9. Advocacy for women’s interests, in whatever form, will naturally increase female advantage and thereby increase female power. Yet the advocates involved in such work needn’t feel any conscious hostility toward men. They need only carry on industriously, disavow anti-male sentiments, and draw attention away from high-disaffection feminists by such distracting statements as “not all feminists are like that,” or “I’m not that kind of feminist,” or “those people are only fringe extremists.” At times, they will deny that such feminists are even feminists at all. Still, the latter will continue to exist, and to do what they do, while their milder sisters look the other way. 
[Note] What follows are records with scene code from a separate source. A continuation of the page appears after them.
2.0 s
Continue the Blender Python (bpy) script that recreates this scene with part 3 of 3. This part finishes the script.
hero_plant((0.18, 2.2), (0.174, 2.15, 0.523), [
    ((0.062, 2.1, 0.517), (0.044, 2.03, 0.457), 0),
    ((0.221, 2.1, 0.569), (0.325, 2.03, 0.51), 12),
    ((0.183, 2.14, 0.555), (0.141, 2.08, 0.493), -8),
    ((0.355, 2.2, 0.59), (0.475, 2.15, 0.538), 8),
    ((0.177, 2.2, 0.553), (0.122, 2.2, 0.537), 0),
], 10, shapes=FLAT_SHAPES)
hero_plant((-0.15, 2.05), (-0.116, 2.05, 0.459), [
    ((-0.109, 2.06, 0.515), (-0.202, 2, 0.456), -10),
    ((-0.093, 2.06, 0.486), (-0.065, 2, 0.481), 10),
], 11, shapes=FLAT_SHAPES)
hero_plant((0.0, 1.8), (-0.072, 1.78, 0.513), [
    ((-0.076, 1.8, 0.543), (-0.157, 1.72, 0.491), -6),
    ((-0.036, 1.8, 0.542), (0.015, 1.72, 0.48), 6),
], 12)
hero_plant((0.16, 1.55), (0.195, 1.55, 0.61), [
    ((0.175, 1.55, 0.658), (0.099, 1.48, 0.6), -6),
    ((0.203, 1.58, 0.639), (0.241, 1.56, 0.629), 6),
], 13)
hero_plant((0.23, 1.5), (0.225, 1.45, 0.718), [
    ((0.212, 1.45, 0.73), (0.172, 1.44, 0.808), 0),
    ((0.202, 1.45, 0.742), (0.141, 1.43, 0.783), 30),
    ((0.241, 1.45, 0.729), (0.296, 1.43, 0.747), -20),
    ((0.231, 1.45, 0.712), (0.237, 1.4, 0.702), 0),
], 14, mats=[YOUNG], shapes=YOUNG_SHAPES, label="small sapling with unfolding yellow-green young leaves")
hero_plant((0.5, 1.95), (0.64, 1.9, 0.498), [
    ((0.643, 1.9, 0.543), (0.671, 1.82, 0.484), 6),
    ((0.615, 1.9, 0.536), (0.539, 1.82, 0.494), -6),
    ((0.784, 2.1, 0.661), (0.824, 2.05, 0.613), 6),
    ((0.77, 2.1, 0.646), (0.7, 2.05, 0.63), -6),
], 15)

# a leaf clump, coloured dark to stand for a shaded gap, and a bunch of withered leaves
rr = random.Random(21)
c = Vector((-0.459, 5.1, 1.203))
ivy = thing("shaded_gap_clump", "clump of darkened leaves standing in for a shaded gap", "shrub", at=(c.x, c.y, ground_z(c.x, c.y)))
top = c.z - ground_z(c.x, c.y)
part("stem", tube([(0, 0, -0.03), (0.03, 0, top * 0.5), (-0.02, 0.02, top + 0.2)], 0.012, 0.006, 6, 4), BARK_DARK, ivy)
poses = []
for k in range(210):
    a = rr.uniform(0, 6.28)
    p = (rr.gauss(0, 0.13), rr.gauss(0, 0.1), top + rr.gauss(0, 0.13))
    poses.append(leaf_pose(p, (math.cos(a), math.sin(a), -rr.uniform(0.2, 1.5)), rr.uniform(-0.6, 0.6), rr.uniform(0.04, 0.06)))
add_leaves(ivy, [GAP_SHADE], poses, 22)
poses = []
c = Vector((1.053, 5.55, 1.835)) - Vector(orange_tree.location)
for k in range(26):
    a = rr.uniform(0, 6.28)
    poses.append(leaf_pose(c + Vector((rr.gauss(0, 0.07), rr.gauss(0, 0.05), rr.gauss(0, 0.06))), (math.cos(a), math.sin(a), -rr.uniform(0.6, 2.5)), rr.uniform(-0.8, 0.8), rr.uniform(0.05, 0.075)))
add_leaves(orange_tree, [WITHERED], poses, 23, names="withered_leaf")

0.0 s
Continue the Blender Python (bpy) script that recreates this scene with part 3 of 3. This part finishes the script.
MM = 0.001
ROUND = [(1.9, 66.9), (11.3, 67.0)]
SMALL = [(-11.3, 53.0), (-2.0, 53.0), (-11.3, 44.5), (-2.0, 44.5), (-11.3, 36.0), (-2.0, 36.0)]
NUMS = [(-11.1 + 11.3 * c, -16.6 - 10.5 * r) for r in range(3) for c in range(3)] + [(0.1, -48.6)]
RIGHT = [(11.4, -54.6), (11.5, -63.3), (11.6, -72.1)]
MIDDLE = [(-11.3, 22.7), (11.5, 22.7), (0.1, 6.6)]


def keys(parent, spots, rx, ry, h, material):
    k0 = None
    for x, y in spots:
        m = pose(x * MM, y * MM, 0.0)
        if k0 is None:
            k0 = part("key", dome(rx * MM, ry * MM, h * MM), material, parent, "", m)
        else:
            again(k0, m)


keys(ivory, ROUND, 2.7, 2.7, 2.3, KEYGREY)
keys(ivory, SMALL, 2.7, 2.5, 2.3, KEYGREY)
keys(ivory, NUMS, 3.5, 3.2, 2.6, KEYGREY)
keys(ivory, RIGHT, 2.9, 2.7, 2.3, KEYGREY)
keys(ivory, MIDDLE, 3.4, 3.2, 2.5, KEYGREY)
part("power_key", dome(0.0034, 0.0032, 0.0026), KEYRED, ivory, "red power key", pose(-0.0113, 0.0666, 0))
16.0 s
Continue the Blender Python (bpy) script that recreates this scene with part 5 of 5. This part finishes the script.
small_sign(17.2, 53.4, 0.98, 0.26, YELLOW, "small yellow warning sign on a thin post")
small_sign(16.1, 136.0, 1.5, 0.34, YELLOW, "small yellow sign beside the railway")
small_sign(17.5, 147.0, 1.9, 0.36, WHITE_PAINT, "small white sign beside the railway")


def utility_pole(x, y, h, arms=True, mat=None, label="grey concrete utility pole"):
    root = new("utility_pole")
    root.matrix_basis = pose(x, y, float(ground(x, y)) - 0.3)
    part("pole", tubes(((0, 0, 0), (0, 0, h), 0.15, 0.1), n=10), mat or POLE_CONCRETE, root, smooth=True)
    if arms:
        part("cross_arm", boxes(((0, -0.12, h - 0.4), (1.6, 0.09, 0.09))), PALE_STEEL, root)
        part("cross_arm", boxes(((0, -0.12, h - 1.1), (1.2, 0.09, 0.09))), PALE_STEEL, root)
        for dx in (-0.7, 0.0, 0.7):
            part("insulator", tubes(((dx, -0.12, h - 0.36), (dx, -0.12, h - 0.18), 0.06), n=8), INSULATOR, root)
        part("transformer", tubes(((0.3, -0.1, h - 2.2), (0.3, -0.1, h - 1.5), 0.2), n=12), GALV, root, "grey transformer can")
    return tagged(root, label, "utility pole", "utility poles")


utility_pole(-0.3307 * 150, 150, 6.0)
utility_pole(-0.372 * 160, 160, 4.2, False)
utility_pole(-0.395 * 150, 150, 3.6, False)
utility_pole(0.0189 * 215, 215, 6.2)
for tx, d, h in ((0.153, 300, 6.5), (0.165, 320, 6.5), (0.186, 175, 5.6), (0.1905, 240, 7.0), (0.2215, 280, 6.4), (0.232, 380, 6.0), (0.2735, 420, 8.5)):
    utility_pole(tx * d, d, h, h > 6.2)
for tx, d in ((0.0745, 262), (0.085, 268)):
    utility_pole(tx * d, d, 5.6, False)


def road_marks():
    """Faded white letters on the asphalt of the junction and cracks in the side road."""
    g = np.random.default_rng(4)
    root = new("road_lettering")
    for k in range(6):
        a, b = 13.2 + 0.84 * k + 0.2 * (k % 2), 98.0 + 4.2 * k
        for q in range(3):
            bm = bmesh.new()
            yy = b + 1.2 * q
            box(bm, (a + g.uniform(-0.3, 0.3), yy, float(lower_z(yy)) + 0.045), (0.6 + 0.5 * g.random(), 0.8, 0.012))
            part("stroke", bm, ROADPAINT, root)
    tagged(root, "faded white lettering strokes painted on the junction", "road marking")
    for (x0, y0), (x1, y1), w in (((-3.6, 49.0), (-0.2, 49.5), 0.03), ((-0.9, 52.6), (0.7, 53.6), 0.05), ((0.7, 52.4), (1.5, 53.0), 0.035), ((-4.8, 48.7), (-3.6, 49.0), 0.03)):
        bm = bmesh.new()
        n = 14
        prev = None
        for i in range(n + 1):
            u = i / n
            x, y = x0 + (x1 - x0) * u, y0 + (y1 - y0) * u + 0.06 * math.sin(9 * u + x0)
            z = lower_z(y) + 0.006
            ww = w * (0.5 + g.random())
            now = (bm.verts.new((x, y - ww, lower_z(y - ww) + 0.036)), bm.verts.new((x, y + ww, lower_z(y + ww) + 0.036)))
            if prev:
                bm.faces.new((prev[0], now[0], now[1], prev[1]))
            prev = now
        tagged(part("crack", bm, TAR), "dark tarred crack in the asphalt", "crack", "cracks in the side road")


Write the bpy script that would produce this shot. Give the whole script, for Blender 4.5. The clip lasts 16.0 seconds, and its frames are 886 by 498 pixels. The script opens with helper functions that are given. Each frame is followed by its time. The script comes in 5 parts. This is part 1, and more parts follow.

10.The proclivity of feminism is to grow in the direction of greater female empowerment. In so doing, it initiates changes in the surrounding world. These changes create endless new obstacles to the female empowerment project, and force endless modifications to feminist policy in order to overcome said obstacles. At times, these modifications will involve changing the rules of the game altogether. There is no help for this, for if feminism operated from a fixed and finite set of rules, this would leave degrees of freedom that would permit male autonomy to operate. And this, in turn, would set an absolute upper limit on female empowerment. Code-switching, from one code of rules to another, is therefore an inherent feature of feminism as a social organism. 

11. Feminist code-switching operates through space as well as through time, since at any given moment an indefinite number of distinct feminist rule systems, planet-wide, are found to be operating.  This is quite understandable, given that women differ greatly as to taste, inclination, personality, station in life, and so on. Hence, their exact empowerment needs will differ, and each must employ a suitable code of rules.

12. Feminism’s being is identical with its being-in-motion. Feminism, as a social organism, must either grow perpetually or die. “Perpetual Revolution” is the name we have given to this condition.